False Disclosures Stymie Kosdaq
A Total of 16 Firms Shown the Doors This Year, Twice as Many as Last Year
By Park Hyong-ki
Staff Reporter
Kosdaq, the tech-heavy bourse, is beset by false disclosures and the slow economy, and has shown 16 listed companies the door in recent months.
According to the Korea Exchange (KRX) and the Kosdaq Listed Companies Association, a total of 16 companies have been de-listed since the beginning of this year, more than double that of last year. As of last week, 1,022 companies are listed on Kosqaq.
The exchange cited companies' capital erosion on poor balance sheets as the No.1 reason why most were taken off the Kosdaq, which boasts of being the world's third-largest junior market for small venture start-ups. In terms of market capitalization, the Alternative Investment Market of the United Kingdom is the biggest, followed by the Shenzhen Stock Exchange's SME Board of China.
Further undermining its credibility is that a number of firms are considering avoiding the tech-loaded market, and attempting to list on the main bourse, which is less volatile. So far, Asiana Airlines and LG Telecom, two of the top blue-chips, have moved to the KOSPI for stability and liquidity.
Analysts attribute the increased de-listing mainly to economic slowdown, which is weighing down companies profitability going forward. Also, most were de-listed as they failed to meet strict rules on capital soundness adopted by financial authorities and the exchange three years ago.
``Their time was up for improvement,'' said an official at the exchange, adding that they had three years to make up for capital losses.
However, with rising oil prices and a weakening won, Kosdaq ventures found it more difficult to make ends meet, and stay on the junior market.
De-listed firms consist of mobile communications, software developers and electronics manufacturers, the exchange said.
The number of de-listed companies had dropped to 10 in 2006, down from 40 a year earlier, but began to climb again last year.
The association noted that since 2000, the number of de-listed companies has totaled over 200.
Of these, 140 companies were kicked off the market due to poor balance sheets _ 55 of them were removed following recommendations by outside auditors.
All listed companies are required to have their balance sheets regularly checked by auditors for capital soundness, and monitored for accounting fraud. Should they find any data indicating poor track records in corporate accounts, auditors can recommend de-listing.
Although the exchange is moving to ease listing procedures, at the same time it is strengthening rules on de-listing to maintain market quality.
Given that the junior market mainly lists small- and medium-sized enterprises and venture start-ups, they sometimes find it hard to maintain sufficient capital as they are more vulnerable to external and internal factors than big firms, which are usually on the main bourse.
The KRX said those that have been removed were mostly broadcasting and mobile communications companies over the years.
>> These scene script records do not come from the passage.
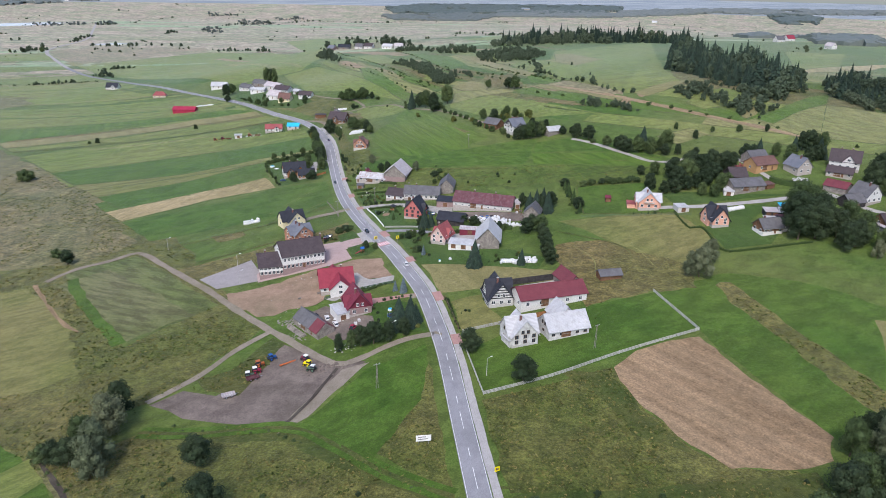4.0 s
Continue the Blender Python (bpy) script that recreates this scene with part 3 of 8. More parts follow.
def shed(label, a, b, depth, wall=2.6, rise=0.5, walls="wood", roof="r_grey", name="shed", doors=1, open_front=False, group=""):
    """A low building with one slope falling to its near side."""
    turn = math.degrees(math.atan2(b[1] - a[1], b[0] - a[0]))
    L = math.hypot(b[0] - a[0], b[1] - a[1])
    mx, my = (a[0] + b[0]) / 2, (a[1] + b[1]) / 2
    z = max(land(*a), land(*b), land(mx, my))
    e = thing(name, a[0], a[1], turn, label, "shed", group, z)
    part("wall", prism(bmesh.new(), [(0, -1.5), (depth, -1.5), (depth, wall + rise), (0, wall)], 0, L), walls, e)
    k = rise / depth
    part("roof", prism(bmesh.new(), [(-0.4, wall - 0.4 * k), (depth + 0.3, wall + rise + 0.3 * k), (depth + 0.3, wall + rise + 0.3 * k + 0.14), (-0.4, wall - 0.4 * k + 0.14)], -0.3, L + 0.3), roof, e)
    for n in range(doors):
        x = L * (n + 0.5) / doors
        part("door", boxed(x - 1.1, x + 1.1, -0.07, 0.03, 0, min(2.2, wall - 0.2)), "brownwood", e)
    return e


# ---- trees ----
def leafy_crown(rng, r, zc, hz, lobes, quads, size, low=0.0):
    """Many small bent leaf clumps over several uneven lobes, with a darker core behind them."""
    verts, faces = [], []

    def clump(p, d, s):
        a = Vector((rng.gauss(0, 1), rng.gauss(0, 1), rng.gauss(0, 0.7)))
        d = (Vector(d) + 0.7 * a).normalized()
        u = d.orthogonal().normalized()
        u.rotate(Matrix.Rotation(rng.random() * 6.28, 3, d))
        v = d.cross(u)
        k = len(verts)
        w = s * rng.uniform(0.6, 1.3)
        for cx, cy, cz in ((-1, -0.55, 0), (0.2, -0.9, 0.35), (1, 0.1, 0), (0.1, 0.95, 0.3), (-0.8, 0.6, -0.1)):
            verts.append(tuple(Vector(p) + w * (cx * u + cy * v + cz * d)))
        faces.append((k, k + 1, k + 2, k + 3, k + 4))

    centres = []
    for n in range(lobes):
        # lobes climb in a spiral, wide below the middle and drawn in towards the top
        up = (n + 0.5 * rng.random()) / lobes
        girth = math.sin(math.pi * min(0.96, 0.2 + 0.8 * up)) ** 0.7
        ang = n * 2.4 + rng.random()
        rad = r * girth * rng.uniform(0.35, 0.78)
        s = r * rng.uniform(0.3, 0.48)
        centres.append((Vector((rad * math.cos(ang), rad * math.sin(ang), zc + hz * (1.7 * up - 0.85))), s))
    centres.append((Vector((0, 0, zc)), r * 0.5))
    for c, s in centres:
        # ragged core
        k = len(verts)
        bm = bmesh.new()
        bmesh.ops.create_icosphere(bm, subdivisions=1, radius=s * 0.8)
        for v in bm.verts:
            verts.append(tuple(c + v.co * rng.uniform(0.75, 1.1)))
        for f in bm.faces:
            faces.append(tuple(k + v.index for v in f.verts))
        bm.free()
        for _ in range(quads):
            d = Vector((rng.gauss(0, 1), rng.gauss(0, 1), rng.gauss(0.15, 1))).normalized()
            p = c + d * s * (rng.uniform(0.72, 1.12) + 0.35 * max(0.0, rng.gauss(-0.4, 0.5)))
            if p.z > low:
                clump(p, d, size)
    return verts, faces


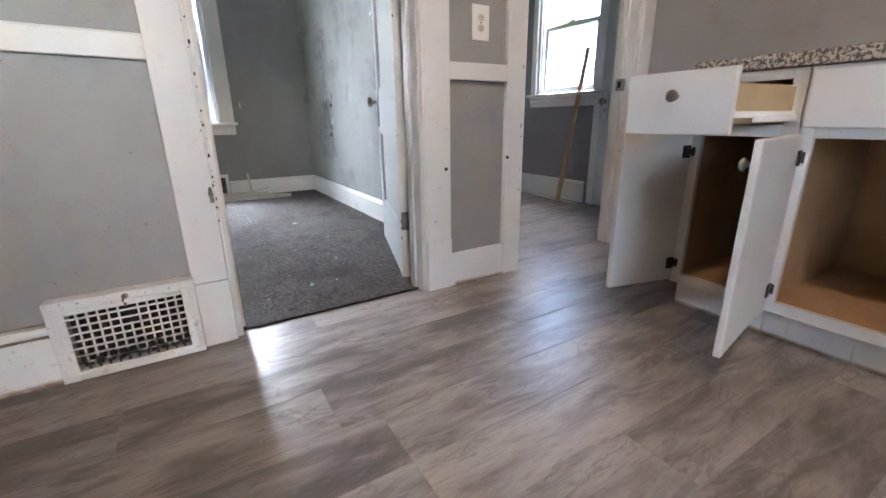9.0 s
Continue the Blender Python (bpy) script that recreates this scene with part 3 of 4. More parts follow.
def casing(name, m, width, height, wall_depth, left=0.12, right=0.12, mat=TRIM, label="", back=True, stop=0.0, jamb=None):
    """Door casing and jamb. Local: opening from x=0 to width, wall face at y=0, room towards -y, wall reaching to +wall_depth."""
    t = thing(name, label, "door frame", m, kind="structure")
    th = 0.020
    for side, w, a in (("l", left, -0.022), ("r", right, width + 0.022)):
        if w:
            s = -1 if side == "l" else 1
            part("side_casing", one_box((a, -th, 0.228), (a + s * w, 0, height + 0.022), 0.003), mat, t)
            part("plinth_block", one_box((a - s * 0.001, -th - 0.004, 0), (a + s * (w + 0.001), 0, 0.227), 0.003), mat, t)
            part("casing_bead", one_box((a - s * 0.010, -th + 0.004, 0.228), (a, 0, height + 0.022), 0.004), mat, t)
    part("head_casing", one_box((-0.022 - left - 0.01, -th - 0.002, height + 0.023), (width + 0.022 + right + 0.01, 0, height + 0.16), 0.003), mat, t)
    part("cap", one_box((-0.022 - left - 0.03, -th - 0.03, height + 0.161), (width + 0.022 + right + 0.03, 0, height + 0.19), 0.006), mat, t)
    part("jamb", one_box((-0.0, -0.004, 0), (-0.02, wall_depth + 0.004, height), 0.002), mat, t)
    part("jamb", one_box((width, -0.004, 0), (width + 0.02, wall_depth + 0.004, height), 0.002), jamb or mat, t)
    part("head_jamb", one_box((-0.02, -0.004, height), (width + 0.02, wall_depth + 0.004, height + 0.02), 0.002), mat, t)
    if stop:
        for a, b in ((0, 0.012), (width, width - 0.012)):
            part("door_stop", one_box((a, stop, 0.002), (b, stop + 0.035, height - 0.012), 0.002), jamb if jamb and a else mat, t)
    if back:
        for w, a, s in ((left, -0.022, -1), (right, width + 0.022, 1)):
            if w:
                part("back_casing", one_box((a, wall_depth, 0), (a + s * min(w, 0.11), wall_depth + th, height + 0.022), 0.003), mat, t)
        part("back_head", one_box((-0.022 - left, wall_depth, height + 0.023), (width + 0.022 + right, wall_depth + th, height + 0.16), 0.003), mat, t)
    return t


door_frame_1 = casing("trim_door_1", pose(D1[0] + 0.002, KN, 0), D1[1] - D1[0] - 0.004, DH - 0.022, BS - KN, 0.105, 0.118, TRIM, "chipped white casing round the bedroom doorway", stop=0.05, jamb=JAMB)
casing("trim_door_2", pose(D2[0] + 0.004, KN, 0), D2[1] - D2[0] - 0.008, DH - 0.022, BS - KN, 0.099, 0.09, TRIM, "scuffed white casing round the back hall doorway", stop=0.05)
casing("trim_door_3", pose(KW, DW[0] + 0.004, 0, 0, 0, 90), DW[1] - DW[0] - 0.008, DH - 0.022, 0.13, 0.115, 0.115, TRIM, "white casing round the living room doorway", back=False, stop=0.035)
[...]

Software developers and cable operators have also had difficulties in staying on the market, followed by computer system facilitators.
Seeing foreign companies not performing so well is also troubling the junior market. The exchange has listed three Chinese firms on the KOSPI and Kosdaq last year. 3NOD Digital Group, a Chinese digital audio manufacturer, listed its shares on the Kosdaq, while Huafeng Textile became the first foreign company to be listed through depository receipts on the main bourse. Cowell Holdings, a producer of camera modules for mobile phones, is the second Chinese listing on the Kosdaq.
However, their stock prices are trading below market expectations and initial public offering prices, dampening the goal of attracting a large number of foreign companies to go public in Korea.
Early this year, the exchange said it was targeting 10 overseas companies for listing on the KOSPI and the Kosdaq markets by the end of this year as part of efforts to help Korea become a financial center.
Further undermining its efforts to maintain the Kosdaq's global competitiveness and internationalization are escalating unfair disclosure practices by companies, which contribute to high volatility.
The exchange has found 53 cases of irregular disclosures committed by Kosdaq-listed firms since January this year, compared with 11 cases on the main bourse.
In detail, the KRX has put 11 Kosdaq firms under watch, as they publicly disclosed false statements more than once this year. It did not indicate the names of the companies.
Filing false disclosures has been increasing since 2006 as the exchange and financial authorities eliminated rules stating that if a company intentionally discloses false business information three times within two years, they will be de-listed.